Enfin, le Conseil fédéral présente le projet de la Chancellerie fédérale de publier le Recueil officiel du droit fédéral en un format lisible par ordinateur, par le biais de la norme XML Akoma Ntoso. Ce langage informatique, de la même famille que le langage HTML qui sert de fondement à Internet, permet d’exprimer en langage informatique standardisé divers documents officiels, tels que les lois ou les décisions des tribunaux.

Les annonces et propositions du Conseil fédéral relatives aux RegTech sont les bienvenues. Le traitement que les autorités réservent aux technologies innovantes est en effet élémentaire dans un domaine largement mondialisé, où les acteurs se livrent de plus en plus au « forum shopping » et implantent leurs entreprises là où la réglementation et les autorités sont les plus accueillantes. Dans ce contexte, l’adoption par nos autorités d’une position claire en matière de RegTech favorise la compétitivité de la place financière suisse.

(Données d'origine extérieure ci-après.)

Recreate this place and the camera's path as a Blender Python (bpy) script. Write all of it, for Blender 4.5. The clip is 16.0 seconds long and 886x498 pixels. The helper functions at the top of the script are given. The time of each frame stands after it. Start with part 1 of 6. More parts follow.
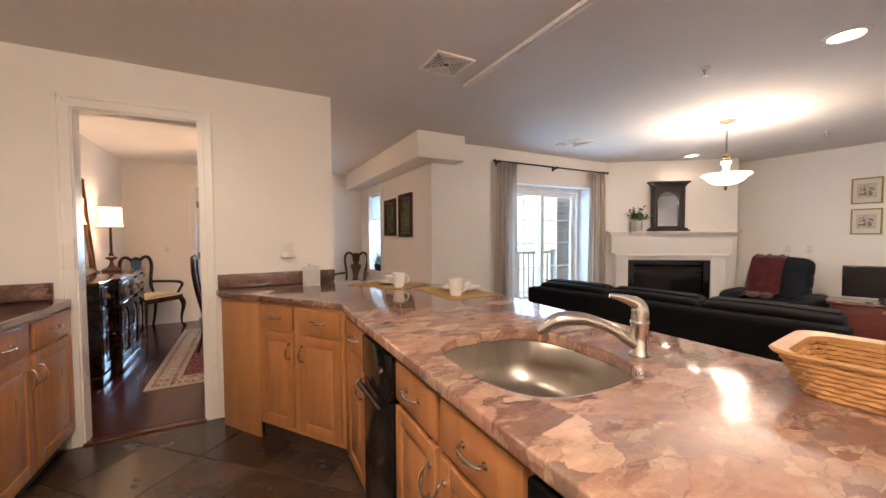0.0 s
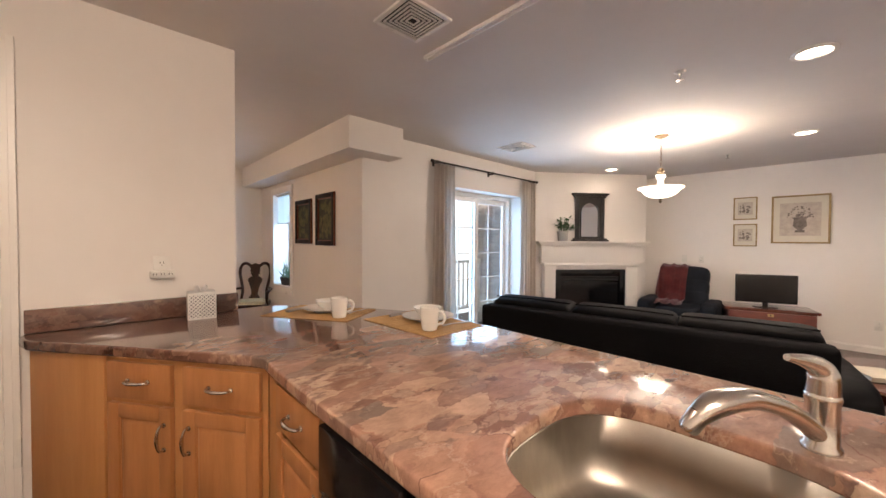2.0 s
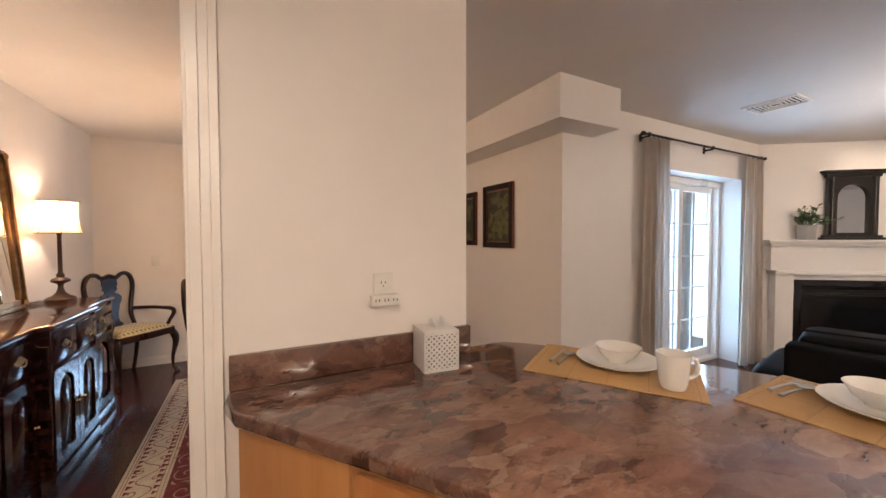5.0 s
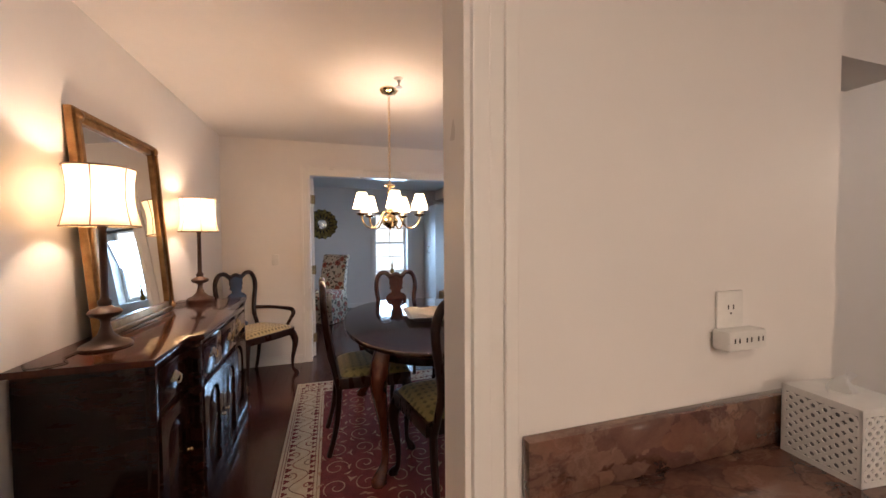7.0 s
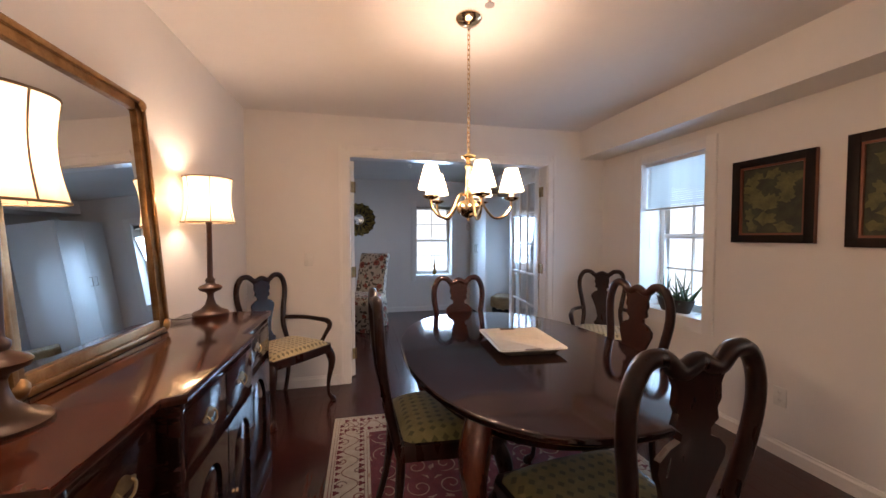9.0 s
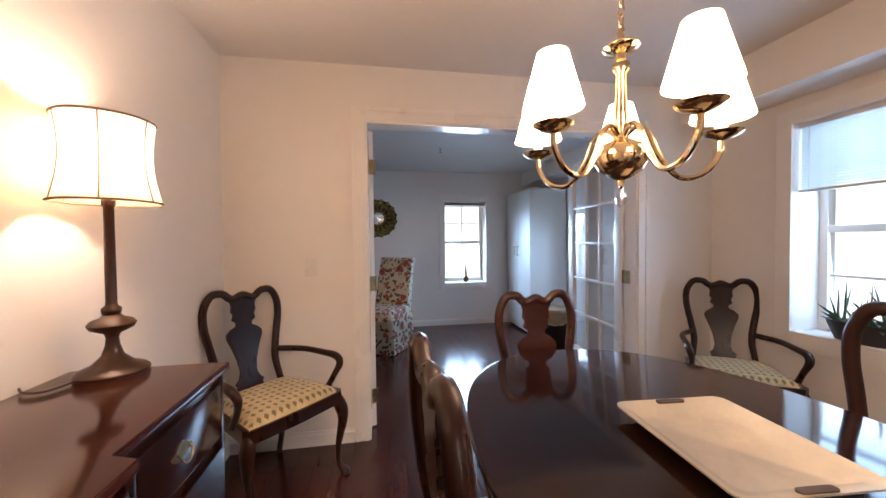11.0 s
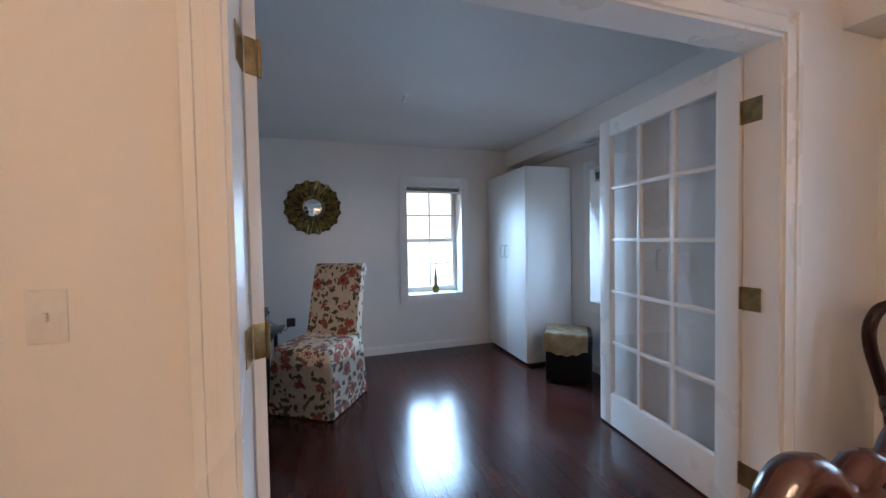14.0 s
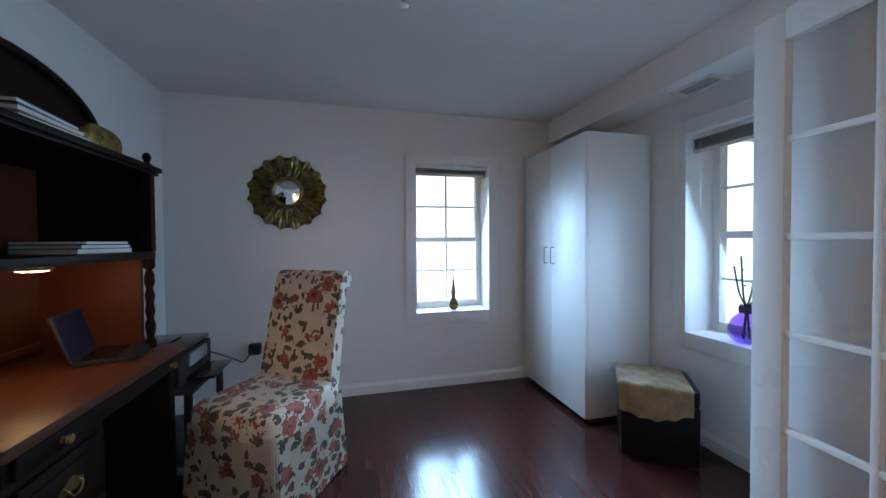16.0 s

Le principe de la neutralité technologique, que le Conseil fédéral et la FINMA réaffirment régulièrement dans leurs publications et circulaires, n’échappe toutefois pas entièrement à la critique. Certaines technologies posent en effet des problèmes radicalement différents que d’autres. Il serait par exemple illusoire d’adopter la même stratégie législative à l’égard des phénomènes du big data ou des cryptomonnaies qu’à l’égard de simples logiciels d’aide au KYC (cf. par exemple la position de Müller/Reutlinger/Kaiser, Entwicklungen in der Regulierung von virtuellen Währungen in der Schweiz und der Europäischen Union, EuZ 2018 80 , p. 101 ss). Lorsque des technologies posent des risques importants ou ouvrent des opportunités uniques, il ne serait pas déraisonnable que le législateur lui-même s’en saisisse.